On the brink...

Agenda for Survival'13 was adamant on making us realise the true essence of survival. Being on the ground where the disaster is shaping up gives you a unique perspective. We encountered rain, landslides, long treks and a prolonged wait to be rescued on the week-long field trip to Kinnaur in Himachal Pradesh, bang in the middle of the heaviest rainfall event in Kinnaur's memory. In this adventure, we also met people who encounter such situations routinely.

Many people made our journey memorable, be it Capt. J. M. Pathania (DC, Kinnaur), the folks at the Karcham army base, Vidya Karan, Ashok, Raju, the chai wala at Baspa II hydro electric project, Pyarelal and Narayanji, our fellow travellers, ferrying us uphill. The locals who gave us water, showed us the way when we were lost, chatted with us and made our uphill trudge easy. People distributing fruits and hope to trudging trekkers in Tapri and those serving sharbat to weary travellers and survivors all along the devastated Sutlej valley. Sure, government will send help. Policy wonks will argue on news TV. Soon well knitted communities of these young mountains will get back to its feet.

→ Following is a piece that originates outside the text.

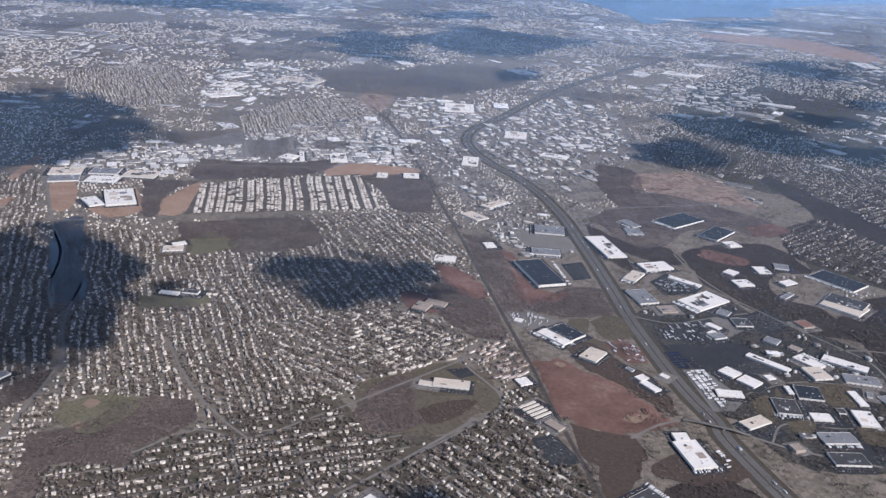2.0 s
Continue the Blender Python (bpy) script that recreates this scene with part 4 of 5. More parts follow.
def neighbourhood(poly, ang, gap=7.9, lot=1.62, mobile=False, rows=False, skip=0.16, trees=1.0):
    """Blocks of parallel streets across poly, with houses along both sides and trees in the gardens."""
    p = np.asarray(poly, float)
    c, s = math.cos(radians(ang)), math.sin(radians(ang))
    mid = p.mean(0)
    q = (p - mid) @ np.array([[c, -s], [s, c]])
    back = np.array([[c, s], [-s, c]])
    (u0, v0), (u1, v1) = q.min(0), q.max(0)
    u0, v0, u1, v1 = u0 - 6, v0 - 6, u1 + 6, v1 + 6
    much = 0.5 if mobile else 1.7
    verts, faces = [], []
    among = relevant(p.min(0), p.max(0))

    def street(uv, half, z):
        line = warp(uv @ back + mid, much)
        ok = inside(p, line) & free(line, -0.5, among=among)
        for seg in np.split(np.arange(len(line)), np.flatnonzero(np.diff(ok.astype(int))) + 1):
            if ok[seg[0]] and len(seg) > 2:
                strip(line[seg], half, -half, z, verts, faces)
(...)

Soon tourists too will trudge up and pitch their tents under the clear blue sky beneath the pristine deodars. Life will need to be up and going.

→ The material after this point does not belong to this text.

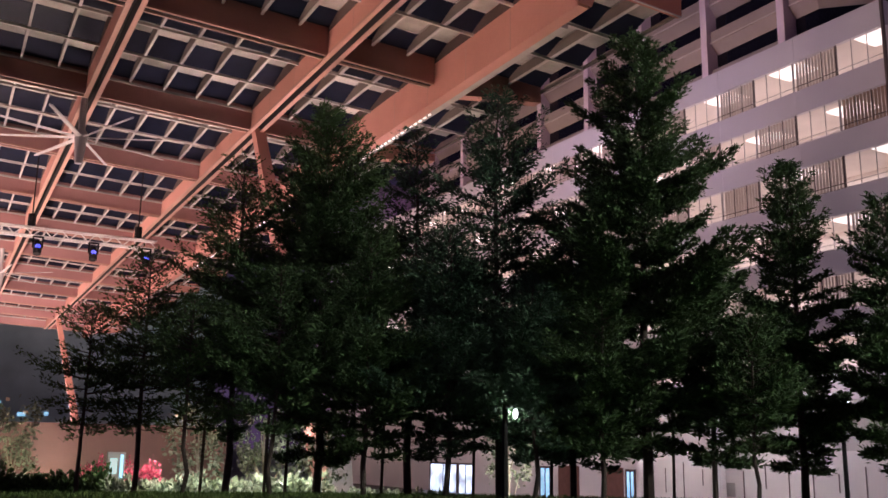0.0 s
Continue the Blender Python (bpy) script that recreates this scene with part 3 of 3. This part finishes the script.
vault = [(4 + 20 * t, 4.5 * math.sin(math.pi * t)) for t in np.linspace(0, 1, 13)]
part("vault_roof", Geo().loft([[(x, y, 29.5 + UP + h) for x, h in vault] + [(x, y, 28.7 + UP + h) for x, h in vault[::-1]] for y in (-6, -0.05)]), WHITE_WALL, lilac, "white vaulted roof")
teal = thing("distant_block", "dark teal distant block with a few lit windows", "building", -20, 190, GZ)
part("wall", Geo().box(0, 0, 0, 75, 15, 40), TEAL_DARK, teal)
for j in range(12):
    x, z = rng.uniform(33, 48), rng.uniform(4, 13)
    part("lit_window", Geo().box(x, -0.2, z, x + rng.uniform(0.6, 1.8), 0, z + 0.6), CYAN_GLOW if j % 3 else LIT_DIM, teal)
# ---------- canopy ----------
HN, HG = 18.1, 19.75
XB = [-10.6, -2.2, 6.17, 14.56, 19.85]
YR = [35.72 + 11.15 * k for k in range(11)]
Y0, Y1, X1 = 25.5, 35.7 + 11.2 * 10 + 1.0, 25.5
canopy = thing("plaza_canopy", "huge copper-coloured coffered steel and glass plaza canopy", "canopy", 14.7, 35.7, HN)


def rel(g):
    """Into the canopy's own place, with its slight fall to one side."""
    g.v = [(x - 14.7 + 0.025 * (y - 35.7), y - 35.7 + 0.015 * (x - 10.4), z - HN - 0.033 * (x - 13)) for x, y, z in g.v]
    return g


def beam_body(x, w, z0, tip):
    """A girder whose nose leans out from the fascia to its lower edge."""
    side = [(Y0 + 0.06, HG), (Y0 - 0.04, HN + 0.87), (tip, z0), (Y1, z0), (Y1, HG)]
    return Geo().loft([[(x - w, y, z) for y, z in side], [(x + w, y, z) for y, z in side]])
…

For now at least, the rubble that surrounded us and the angry, swollen rivers has halted all ‘developmental' activities. A few questions still haunt us. Is hydro really ‘green' as some say? What is the cost of the green? Is this the development that we need for future India? What if this is a beginning to a chain of such debacles? What if the impending disasters get worse? What if they are aggravated by our attempts towards mindlessly developing such fragile ecosystems? Do we really need such development? Should those whose needs are few bear the brunt of our needs – more electricity, more food, more land...

The stories in this magazine are based on our encounters in Kinnaur. They reflect our collective determination to question the kind of development good for this fragile landscape and its people.